Die privatrechtlichen Entgelte sind in der Abwasserbeseitigung auf gleiche Art und Weise zu kalkulieren wie öffentlich-rechtliche Abgaben (vgl. Driehaus, Kommunalabgabenrecht, Stand September 1994, § 6 Rd.-Nr. 23). Privatrechtliche Entgelte führen also nicht zu einer anderen Kalkulation oder Ausgestaltung von Abgaben als dies bei öffentlich-rechtlichen Abgaben für die Beiträge und Gebühren sowie den Ersatz für Haus- und Grundstücksanschlüsse der Fall ist.
Wenn ein privatrechtliches Entgelt erhoben wird, darf das aber nicht dazu führen, dass zur Deckung ein und derselben Kostenstelle gleichzeitig eine öffentlich-rechtliche Benutzungsgebühr und ein privatrechtliches Entgelt gefordert wird. Der Begriff des Entgeltes wird als Oberbegriff für alle Zahlungen verwendet, die zur Abgeltung von Lieferungen und Leistungen gefordert und erbracht werden. Darunter fallen nicht nur Grund- und Benutzungsentgelte, sondern auch einmalige Entgelte wie der dem Beitrag entsprechende Baukostenzuschuß. Privatrechtliche Entgelte werden nicht einseitig festgesetzt, sondern auf der Grundlage vertraglicher Vereinbarungen erhoben.
Unabhängig davon, in welcher Organisations- und Rechtsform die jeweilige öffentliche Einrichtung geführt wird, können entweder öffentlich-rechtliche Abgaben oder privatrechtliche Entgelte erhoben werden. Die Installation eines Betreibermodells erfordert also keinesfalls gleichzeitig die Erhebung privatrechtlicher Entgelte. Ausgeschlossen ist die Erhebung privatrechtlicher Entgelte insoweit aber nicht.
Öffentlich-rechtliche Abgaben werden durch Bescheid beim jeweiligen Abgabepflichtigen geltend gemacht, sofern eine Satzung als Ermächtigungsgrundlage für den Bescheid vorhanden ist.

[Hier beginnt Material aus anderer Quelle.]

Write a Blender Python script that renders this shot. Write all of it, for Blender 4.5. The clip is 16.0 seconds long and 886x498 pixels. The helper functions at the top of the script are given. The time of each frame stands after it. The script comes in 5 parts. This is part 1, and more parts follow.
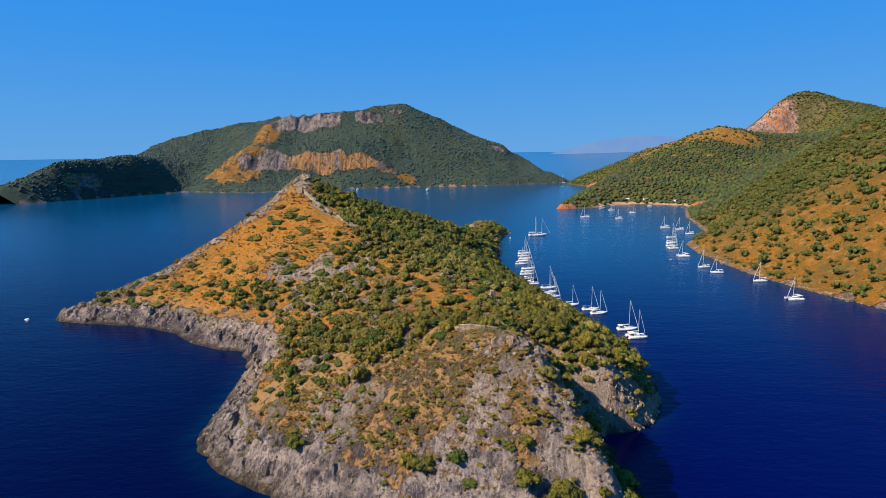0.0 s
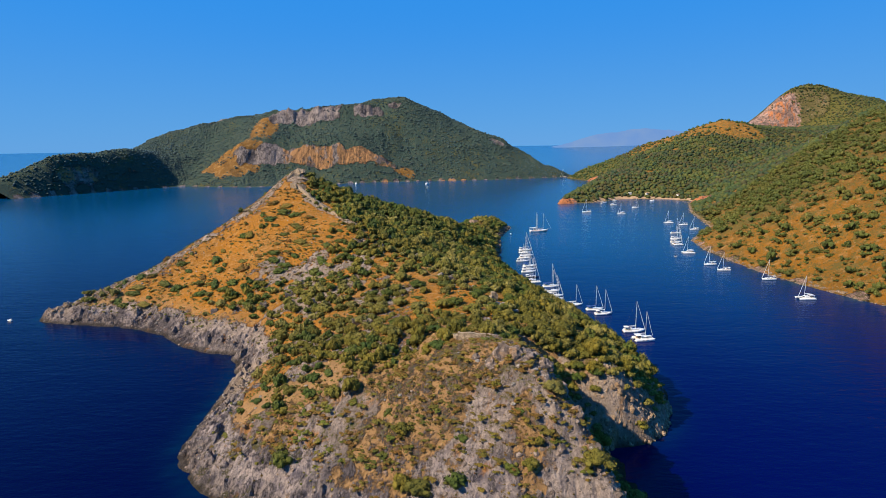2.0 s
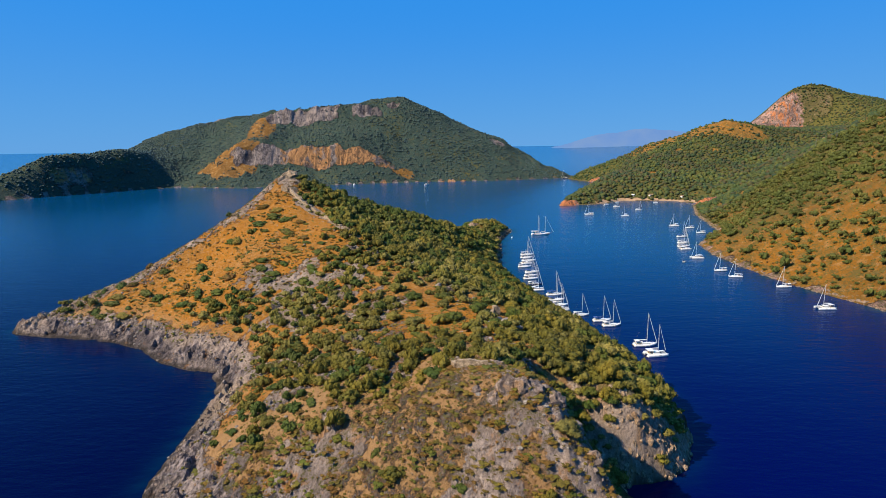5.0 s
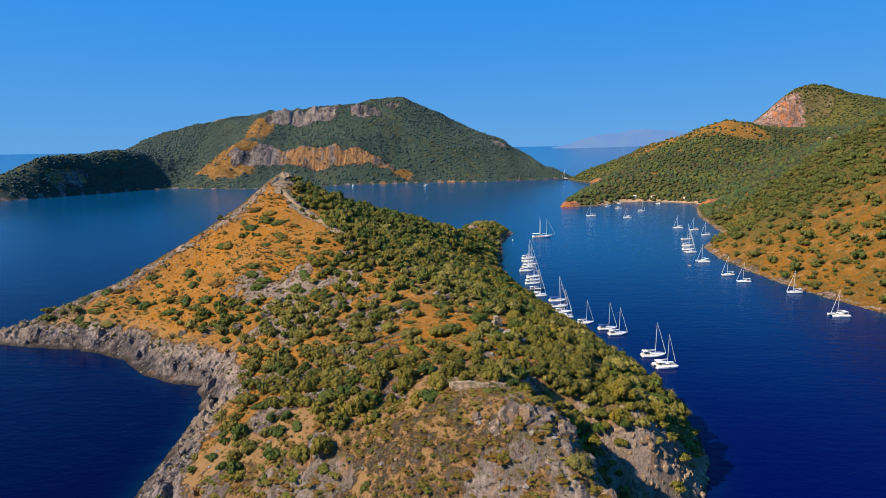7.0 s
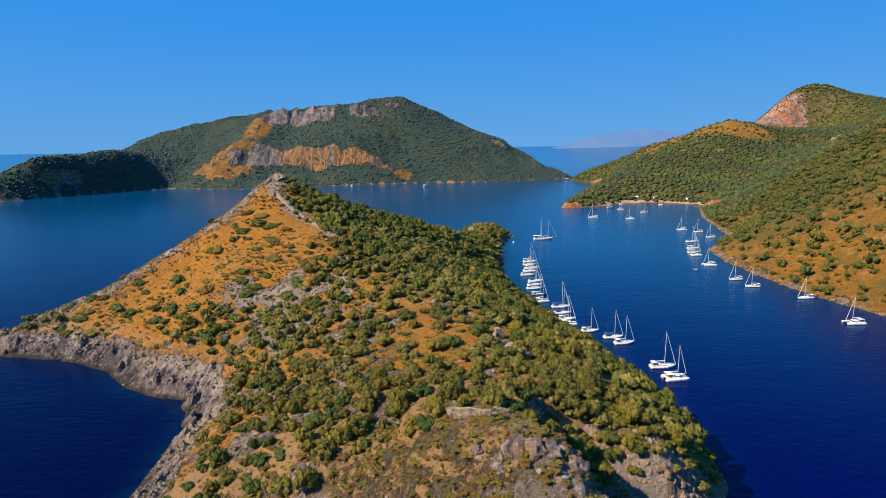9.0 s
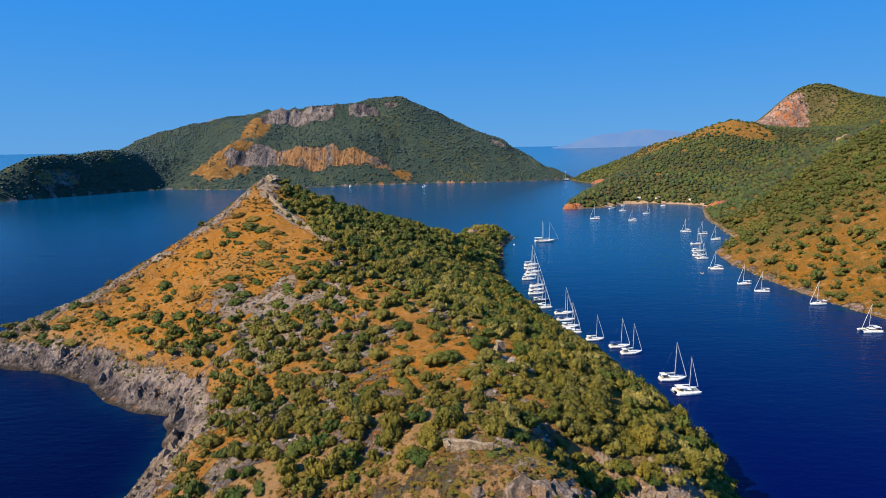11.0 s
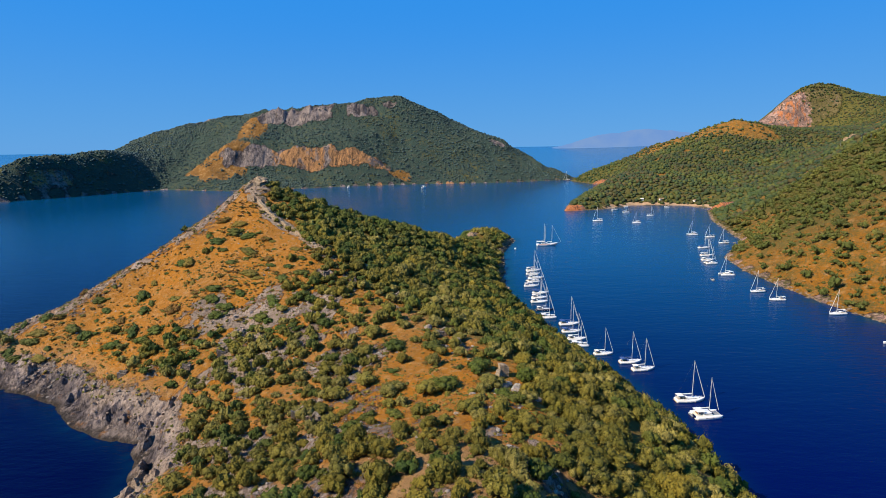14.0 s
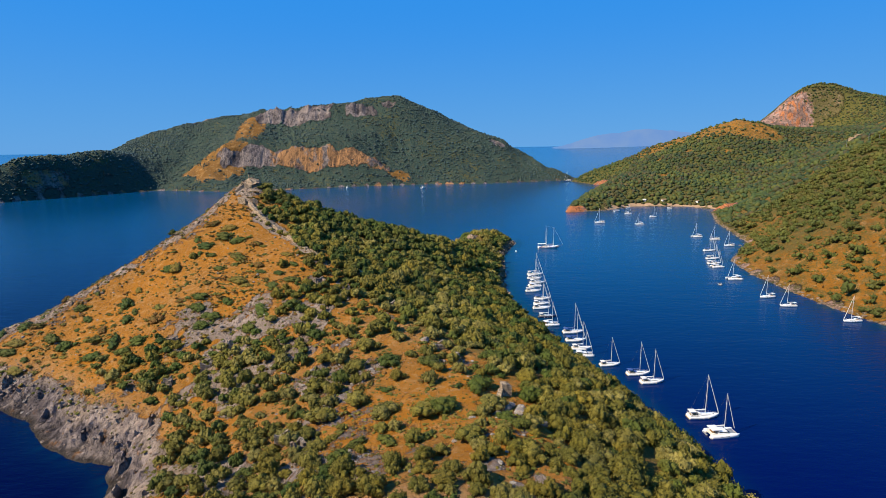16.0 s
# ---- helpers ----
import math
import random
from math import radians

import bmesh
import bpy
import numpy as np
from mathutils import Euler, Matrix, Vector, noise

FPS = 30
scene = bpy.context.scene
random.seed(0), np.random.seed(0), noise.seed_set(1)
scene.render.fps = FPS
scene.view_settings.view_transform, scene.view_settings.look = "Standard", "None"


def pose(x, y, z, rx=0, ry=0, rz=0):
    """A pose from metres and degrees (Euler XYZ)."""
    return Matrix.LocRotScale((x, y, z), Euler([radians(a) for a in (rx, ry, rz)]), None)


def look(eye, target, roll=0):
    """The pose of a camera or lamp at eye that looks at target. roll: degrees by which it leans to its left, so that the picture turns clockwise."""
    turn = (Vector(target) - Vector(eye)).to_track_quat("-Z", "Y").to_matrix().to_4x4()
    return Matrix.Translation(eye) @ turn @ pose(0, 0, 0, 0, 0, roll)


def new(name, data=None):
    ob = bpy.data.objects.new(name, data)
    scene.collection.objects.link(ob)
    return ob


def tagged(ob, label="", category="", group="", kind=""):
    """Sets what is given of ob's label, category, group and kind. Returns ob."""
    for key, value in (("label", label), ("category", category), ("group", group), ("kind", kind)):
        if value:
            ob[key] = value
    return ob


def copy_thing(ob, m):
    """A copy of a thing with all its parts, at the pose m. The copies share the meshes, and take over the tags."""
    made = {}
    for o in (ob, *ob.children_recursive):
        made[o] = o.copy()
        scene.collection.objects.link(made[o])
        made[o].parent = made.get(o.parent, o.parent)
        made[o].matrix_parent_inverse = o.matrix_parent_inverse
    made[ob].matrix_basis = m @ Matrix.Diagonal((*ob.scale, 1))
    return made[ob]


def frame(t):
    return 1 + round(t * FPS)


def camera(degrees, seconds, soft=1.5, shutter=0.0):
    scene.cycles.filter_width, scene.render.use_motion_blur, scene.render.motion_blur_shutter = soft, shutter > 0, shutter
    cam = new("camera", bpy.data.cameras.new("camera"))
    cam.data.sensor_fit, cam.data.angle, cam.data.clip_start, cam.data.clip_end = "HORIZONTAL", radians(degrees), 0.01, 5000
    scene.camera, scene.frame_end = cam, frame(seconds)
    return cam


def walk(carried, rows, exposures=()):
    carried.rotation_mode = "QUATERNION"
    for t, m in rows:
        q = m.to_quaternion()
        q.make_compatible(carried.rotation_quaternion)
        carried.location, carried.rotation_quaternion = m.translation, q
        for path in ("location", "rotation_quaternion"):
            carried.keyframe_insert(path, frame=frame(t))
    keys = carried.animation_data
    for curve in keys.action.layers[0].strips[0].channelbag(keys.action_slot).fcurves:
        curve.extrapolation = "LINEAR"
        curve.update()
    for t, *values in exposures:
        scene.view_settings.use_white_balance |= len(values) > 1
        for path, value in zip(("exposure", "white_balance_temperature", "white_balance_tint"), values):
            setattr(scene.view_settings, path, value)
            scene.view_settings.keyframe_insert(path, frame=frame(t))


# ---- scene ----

Privatrechtliche Entgelte werden demgegenüber durch eine Rechnung angefordert. Grundlage für die Erhebung privatrechtlicher Entgelte sind entsprechende Entgeltbedingungen. Dies können z. B. allgemeine Entsorgungsbedingungen sein, für die allerdings im Gegensatz zur Wasserversorgung - AVBWasserV - keine bundesrechtliche oder landesrechtliche Verordnung vorhanden ist.
Die Landräte werden gebeten, vorstehenden Erlass den Ämtern, Gemeinden und Abwasserzweckverbänden bekanntzumachen.